The UCLA BEAT showcases the creativity of the UCLA health sciences community
Attending medical school comes with intense demands, but successful trainees and clinicians can decompress through outlets outside the primary curriculum. In fact, numerous studies have revealed how creative expression helps medical students stay focused without becoming overwhelmed.
That's why Neil H. Parker, MD, a dean and longtime faculty member at the David Geffen School of Medicine at UCLA (DGSOM), wanted to give his students and colleagues a creative outlet. In 1998, he founded The UCLA Beat, a journal of literary and artistic expression for the UCLA health science community.
"Dr. Parker has been the one constant year after year," says Dr. Christina Harview (DGSOM class of 2018), a former Beat editor. "He's the heart and soul of The Beat."

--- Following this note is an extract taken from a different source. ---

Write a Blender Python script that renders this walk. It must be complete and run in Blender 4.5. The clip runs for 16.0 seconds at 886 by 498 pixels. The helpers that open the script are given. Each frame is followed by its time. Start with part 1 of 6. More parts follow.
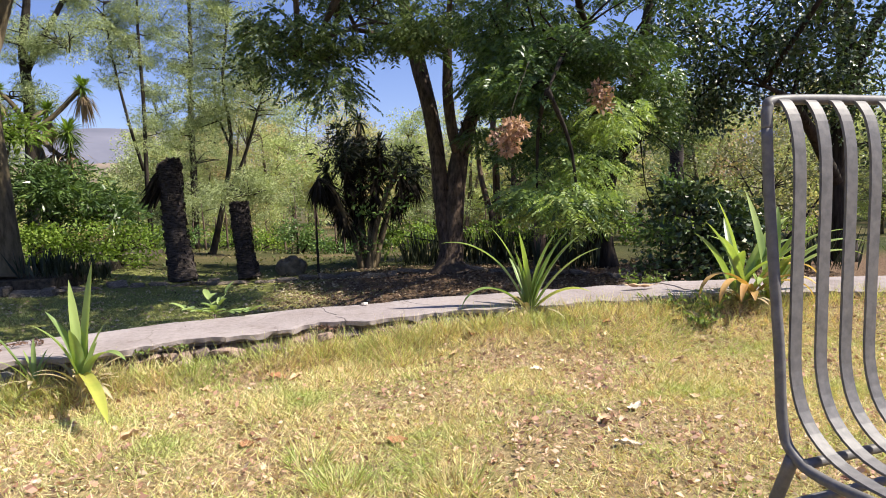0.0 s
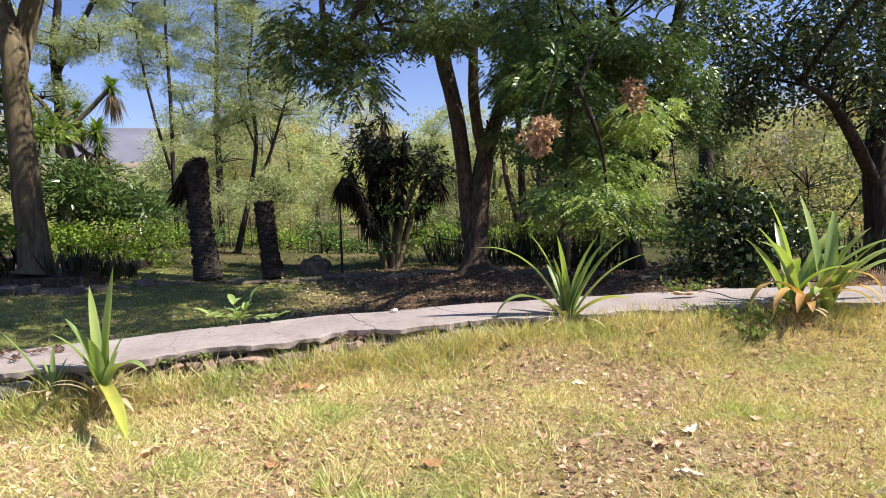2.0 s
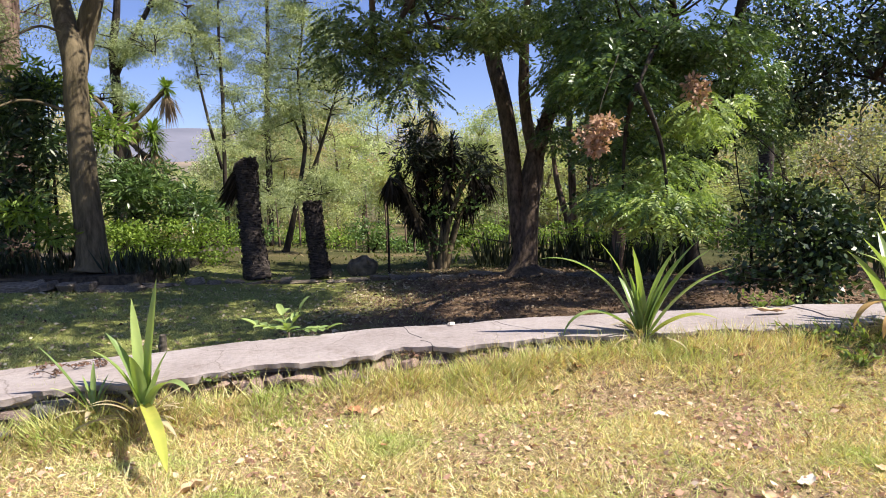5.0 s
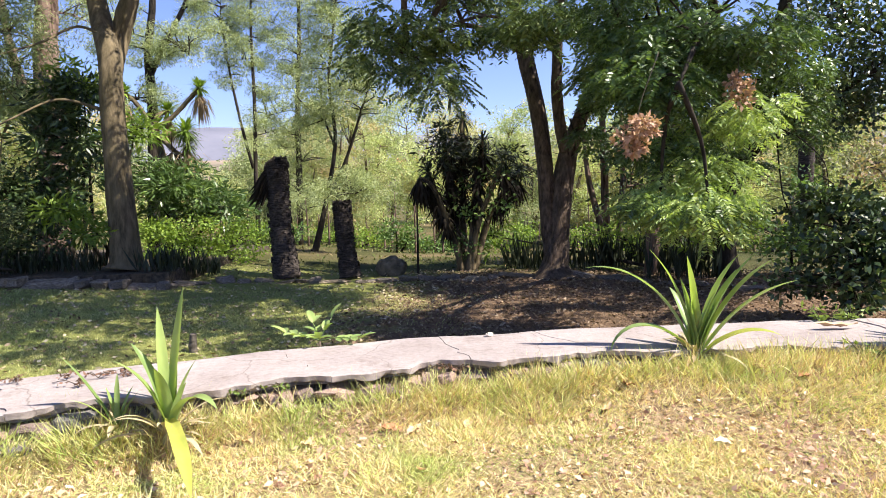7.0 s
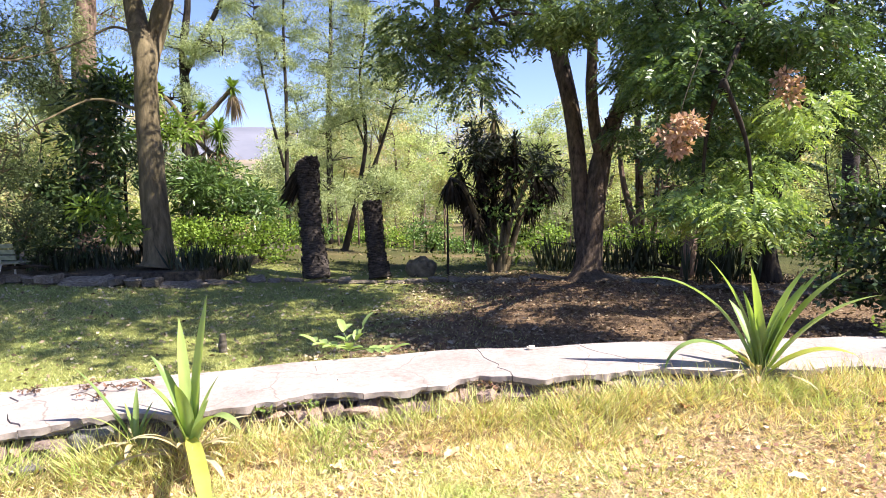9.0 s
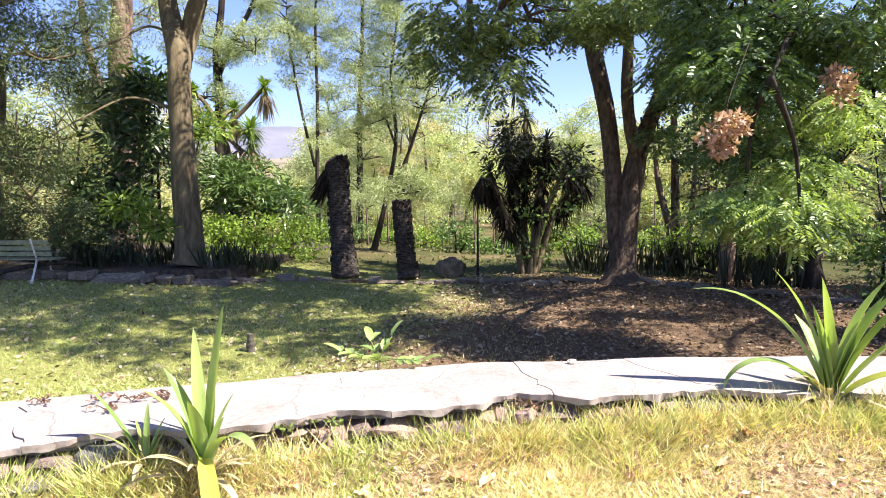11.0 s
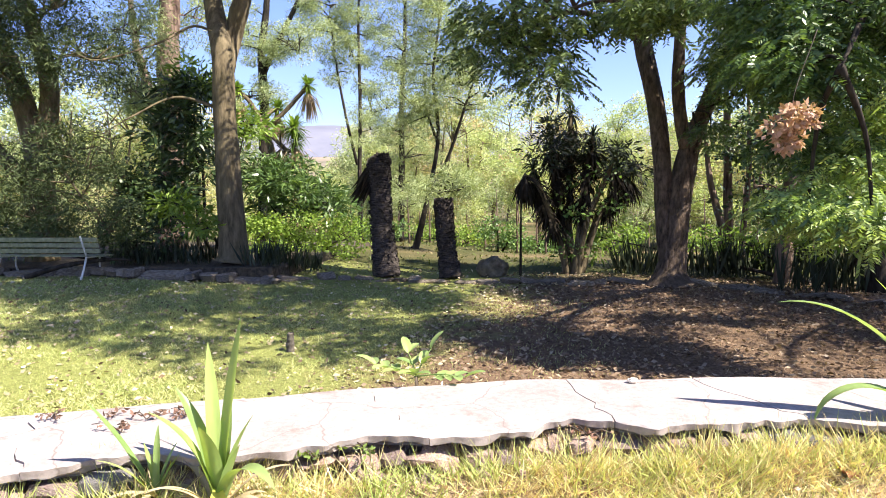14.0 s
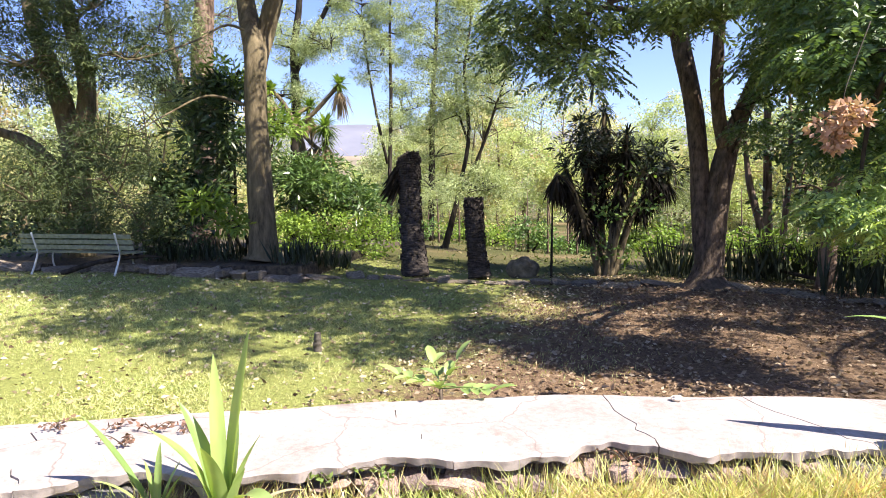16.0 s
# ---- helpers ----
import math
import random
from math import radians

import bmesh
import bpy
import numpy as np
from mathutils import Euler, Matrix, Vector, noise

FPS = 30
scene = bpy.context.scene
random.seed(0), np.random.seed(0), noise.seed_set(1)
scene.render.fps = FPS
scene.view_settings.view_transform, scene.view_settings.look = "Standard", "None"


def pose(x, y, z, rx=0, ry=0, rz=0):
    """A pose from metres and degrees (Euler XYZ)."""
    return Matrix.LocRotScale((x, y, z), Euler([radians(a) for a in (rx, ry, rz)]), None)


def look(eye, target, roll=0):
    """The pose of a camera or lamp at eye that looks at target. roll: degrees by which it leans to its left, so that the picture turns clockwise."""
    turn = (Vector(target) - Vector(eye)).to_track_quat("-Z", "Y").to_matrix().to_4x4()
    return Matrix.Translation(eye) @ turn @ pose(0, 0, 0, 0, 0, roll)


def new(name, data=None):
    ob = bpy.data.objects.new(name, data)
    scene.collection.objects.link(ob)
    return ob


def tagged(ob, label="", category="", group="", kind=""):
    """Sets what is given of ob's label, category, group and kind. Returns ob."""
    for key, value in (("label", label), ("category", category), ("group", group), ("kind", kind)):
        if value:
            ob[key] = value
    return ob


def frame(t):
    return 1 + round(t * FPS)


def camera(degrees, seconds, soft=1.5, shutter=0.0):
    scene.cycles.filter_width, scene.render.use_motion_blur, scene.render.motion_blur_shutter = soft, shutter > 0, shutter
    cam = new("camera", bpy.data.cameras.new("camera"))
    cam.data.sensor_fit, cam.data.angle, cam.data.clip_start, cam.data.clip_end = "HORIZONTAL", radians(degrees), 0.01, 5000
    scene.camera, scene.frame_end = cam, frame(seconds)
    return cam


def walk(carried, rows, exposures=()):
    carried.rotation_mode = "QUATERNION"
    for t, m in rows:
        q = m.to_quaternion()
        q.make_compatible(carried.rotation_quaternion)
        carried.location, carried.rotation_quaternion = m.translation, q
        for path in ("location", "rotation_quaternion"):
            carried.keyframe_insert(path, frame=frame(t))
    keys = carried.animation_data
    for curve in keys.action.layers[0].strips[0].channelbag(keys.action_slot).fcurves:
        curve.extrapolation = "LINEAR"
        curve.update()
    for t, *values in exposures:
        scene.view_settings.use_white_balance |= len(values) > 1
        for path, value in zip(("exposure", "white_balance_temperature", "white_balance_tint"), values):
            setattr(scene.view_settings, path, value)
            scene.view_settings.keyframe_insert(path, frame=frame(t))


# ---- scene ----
cam = camera(69.4, 16.0, 0.95)

PATH = [
    (0, (0.417, 1.562, 0.803), (0.326, 3.553, 0.633), -2.0),
    (0.5, (0.401, 1.601, 0.806), (0.3, 3.591, 0.636), -2.0),
    (1, (0.384, 1.645, 0.807), (0.268, 3.634, 0.638), -1.9),
    (1.5, (0.367, 1.681, 0.812), (0.228, 3.669, 0.644), -1.9),
    (2, (0.35, 1.72, 0.819), (0.19, 3.706, 0.65), -1.8),
    (2.5, (0.334, 1.76, 0.823), (0.15, 3.744, 0.655), -1.8),
    (3, (0.32, 1.801, 0.829), (0.111, 3.783, 0.662), -1.8),
    (3.5, (0.302, 1.841, 0.837), (0.073, 3.821, 0.67), -1.7),
    (4, (0.286, 1.88, 0.844), (0.03, 3.856, 0.677), -1.7),
    (6.5, (0.192, 2.075, 0.865), (-0.166, 4.035, 0.697), -1.4),
    (7, (0.174, 2.112, 0.872), (-0.21, 4.068, 0.705), -1.3),
    (7.5, (0.153, 2.157, 0.876), (-0.252, 4.108, 0.709), -1.2),
    (8, (0.133, 2.2, 0.879), (-0.293, 4.147, 0.713), -1.1),
    (8.5, (0.113, 2.241, 0.883), (-0.334, 4.184, 0.717), -1.0),
    (9, (0.093, 2.287, 0.887), (-0.378, 4.223, 0.721), -1.0),
    (11.5, (0.005, 2.515, 0.892), (-0.572, 4.423, 0.726), -0.6),
    (12, (-0.01, 2.559, 0.891), (-0.606, 4.461, 0.724), -0.7),
    (12.5, (-0.022, 2.599, 0.891), (-0.638, 4.494, 0.723), -0.7),
    (13, (-0.039, 2.642, 0.887), (-0.676, 4.531, 0.72), -0.6),
    (13.5, (-0.051, 2.677, 0.889), (-0.709, 4.558, 0.72), -0.6),
    (14, (-0.062, 2.711, 0.893), (-0.743, 4.583, 0.723), -0.6),
    (14.5, (-0.073, 2.747, 0.892), (-0.775, 4.612, 0.721), -0.5),
    (15, (-0.086, 2.79, 0.889), (-0.809, 4.647, 0.719), -0.4),
    (15.5, (-0.098, 2.826, 0.895), (-0.844, 4.674, 0.724), -0.4),
    (16, (-0.112, 2.867, 0.895), (-0.88, 4.706, 0.723), -0.3),
]
EXPOSURES = [(0, 0.95), (4, 0.97), (6.5, 1.32), (9, 1.68), (11.5, 1.77), (16, 1.76)]
walk(cam, [(t, look(eye, target, roll)) for t, eye, target, roll in PATH], EXPOSURES)

# ---- light ----
SUN_DIR = Vector((0.93, -0.06, 1.06)).normalized()      # towards the sun
world = bpy.data.worlds.new("sky")
scene.world = world
world.use_nodes = True
wn = world.node_tree.nodes
sky = wn.new("ShaderNodeTexSky")
sky.sky_type, sky.sun_disc = "NISHITA", False
sky.sun_elevation = math.asin(SUN_DIR.z)
sky.sun_rotation = math.atan2(SUN_DIR.x, SUN_DIR.y)
sky.air_density, sky.dust_density, sky.ozone_density = 1.0, 0.3, 3.0
deeper = wn.new("ShaderNodeMix")
deeper.data_type, deeper.blend_type = "RGBA", "MULTIPLY"
deeper.inputs[0].default_value, deeper.inputs[7].default_value = 1.0, (0.98, 0.92, 1.2, 1)
world.node_tree.links.new(sky.outputs[0], deeper.inputs[6])
world.node_tree.links.new(deeper.outputs[2], wn["Background"].inputs[0])
wn["Background"].inputs[1].default_value = 0.072
sun_data = bpy.data.lights.new("sun", "SUN")
sun_data.energy, sun_data.angle, sun_data.color = 5.0, radians(0.53), (1.0, 0.93, 0.81)
sun = new("sun", sun_data)
sun.matrix_world = look(SUN_DIR * 60, (0, 0, 0))

rng = np.random.default_rng(7)


# ---- materials ----
def material(name, rough=0.8, spec=0.3):
    m = bpy.data.materials.new(name)
    m.use_nodes = True
    b = m.node_tree.nodes["Principled BSDF"]
    b.inputs["Roughness"].default_value = rough
    b.inputs["Specular IOR Level"].default_value = spec
    return m, m.node_tree.nodes, m.node_tree.links, b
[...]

Published each spring since 1999, The Beat is a mainstay of UCLA culture. Students serve as the magazine’s editors-in-chief. Second-year medical students (MS2s) fill these roles, as MS1s have not yet learned the campus ropes and MS3s and MS4s are engrossed in clinical preparation.
Editors recruit classmates and oversee the committees that review entries. After the students select the content, they collaborate on layouts, blending literary and visual elements.
Before becoming a Beat editor, Dr. Harview had her own work in volume sixteen. "When I heard about the call for editors, I thought the role would be a fun way to come full circle," she says. "I'm really excited about creating a positive outlet for others."
The Beat represents all strata of health sciences at UCLA. Dr. Harview remembers receiving an impressive array of submissions, “from department heads to staff members to students.”
Dr. Harview believes The Beat’s blind submissions fortify the magazine’s commitment to open representation; editors and committees review submissions without names or titles to base selections on artistic merit alone. This anonymity results in a rich, bias-free final product.
Dr. Harview’s experiences at The Beat absolutely solidified her assumption that most students realize they need a creative outlet to balance medical school stress. She especially loved discovering what The Beat’s contributors considered the biggest and most important issues in their own lives.
"Creativity is a great way to express yourself, but it's also a way to process a difficult situation or understand the human condition,” she says.